## WHAT THE TASK ASKS
Restate the records that follow word for word; no pictures should appear.
▬▬▬
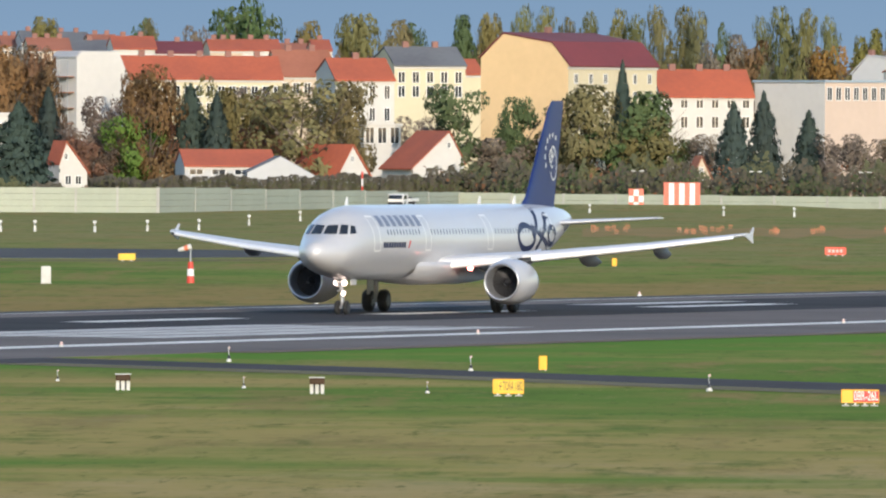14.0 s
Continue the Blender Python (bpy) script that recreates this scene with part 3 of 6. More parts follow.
def build_hut():
    x, y = site(65.5, 696)
    hut = thing("equipment_hut", pose(x, y, 0, 0, 0, -4.2), "faded red and white equipment hut at the foot of the mast", "hut")
    part("wall", Shape().box(-2.19, 2.19, 0, 3.2, 0, 2.38, bevel=0.04), M_pale_red, hut, "faded red painted walls")
    part("roof", Shape().box(-2.24, 2.24, -0.05, 3.25, 2.38, 2.47, bevel=0.02), M_pale_red, hut)
    part("white_panel", Shape().box(-1.36, 0.45, -0.03, 0, 0.08, 2.25), M_white, hut, "white painted panel")
    part("white_panel", Shape().box(1.5, 1.98, -0.03, 0, 0.08, 2.36), M_white, hut, "white painted stripe")
    part("vent", Shape().box(-1.3, -0.75, -0.06, -0.03, 2.05, 2.12), M_black, hut)
    part("wall_lamp", Shape().box(0.86, 0.94, -0.14, 0, 2.02, 2.2, bevel=0.02), M_black, hut, "small wall lamp")
    part("step", Shape().box(-1.36, -0.1, -0.9, 0, 0, 0.16, bevel=0.03), M_concrete, hut, "low concrete step")
    part("step", Shape().box(-1.9, -1.5, -0.5, 0, 0, 0.1, bevel=0.03), M_concrete, hut)
    part("whip_antenna", Shape().rod((2.02, 0.2, 2.45), (2.02, 0.2, 3.3), 0.035).rod((2.02, 0.2, 3.3), (2.0, 0.2, 3.85), 0.015), M_white, hut, "thin white whip antenna")
    part("roof_lamp", Shape().lathe([(0.1, 2.45), (0.12, 2.6), (0.05, 2.68)], 12, Matrix.Translation((0.45, 0.3, 0))), M_white, hut)
    cab = thing("checkered_cabinet", pose(x + 0.44, y - 1.15, 0, 0, 0, -4.2), "small red and white checkered cabinet before the hut", "cabinet")
    for i in range(2):
        for j in range(2):
            part("panel", Shape().box(-0.66 + 0.62 * i, -0.04 + 0.62 * i, 0, 0.8, 0.62 * j + 0.02, 0.62 * j + 0.64), M_red if (i + j) % 2 == (0) else M_white, cab, "red square" if (i + j) % 2 == 0 else "white square")
    part("post", Shape().box(0.6, 0.7, 0.02, 0.4, 0, 1.28), M_white, cab)


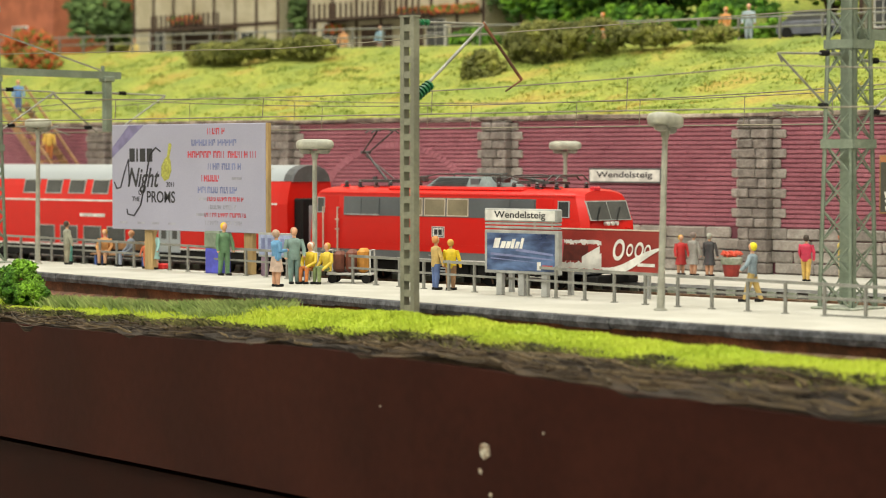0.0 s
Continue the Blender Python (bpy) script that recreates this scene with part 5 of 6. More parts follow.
▬▬▬
## RESULT BELOW
14.0 s
Continue the Blender Python (bpy) script that recreates this scene with part 3 of 6. More parts follow.
def build_hut():
    x, y = site(65.5, 696)
    hut = thing("equipment_hut", pose(x, y, 0, 0, 0, -4.2), "faded red and white equipment hut at the foot of the mast", "hut")
    part("wall", Shape().box(-2.19, 2.19, 0, 3.2, 0, 2.38, bevel=0.04), M_pale_red, hut, "faded red painted walls")
    part("roof", Shape().box(-2.24, 2.24, -0.05, 3.25, 2.38, 2.47, bevel=0.02), M_pale_red, hut)
    part("white_panel", Shape().box(-1.36, 0.45, -0.03, 0, 0.08, 2.25), M_white, hut, "white painted panel")
    part("white_panel", Shape().box(1.5, 1.98, -0.03, 0, 0.08, 2.36), M_white, hut, "white painted stripe")
    part("vent", Shape().box(-1.3, -0.75, -0.06, -0.03, 2.05, 2.12), M_black, hut)
    part("wall_lamp", Shape().box(0.86, 0.94, -0.14, 0, 2.02, 2.2, bevel=0.02), M_black, hut, "small wall lamp")
    part("step", Shape().box(-1.36, -0.1, -0.9, 0, 0, 0.16, bevel=0.03), M_concrete, hut, "low concrete step")
    part("step", Shape().box(-1.9, -1.5, -0.5, 0, 0, 0.1, bevel=0.03), M_concrete, hut)
    part("whip_antenna", Shape().rod((2.02, 0.2, 2.45), (2.02, 0.2, 3.3), 0.035).rod((2.02, 0.2, 3.3), (2.0, 0.2, 3.85), 0.015), M_white, hut, "thin white whip antenna")
    part("roof_lamp", Shape().lathe([(0.1, 2.45), (0.12, 2.6), (0.05, 2.68)], 12, Matrix.Translation((0.45, 0.3, 0))), M_white, hut)
    cab = thing("checkered_cabinet", pose(x + 0.44, y - 1.15, 0, 0, 0, -4.2), "small red and white checkered cabinet before the hut", "cabinet")
    for i in range(2):
        for j in range(2):
            part("panel", Shape().box(-0.66 + 0.62 * i, -0.04 + 0.62 * i, 0, 0.8, 0.62 * j + 0.02, 0.62 * j + 0.64), M_red if (i + j) % 2 == (0) else M_white, cab, "red square" if (i + j) % 2 == 0 else "white square")
    part("post", Shape().box(0.6, 0.7, 0.02, 0.4, 0, 1.28), M_white, cab)


0.0 s
Continue the Blender Python (bpy) script that recreates this scene with part 5 of 6. More parts follow.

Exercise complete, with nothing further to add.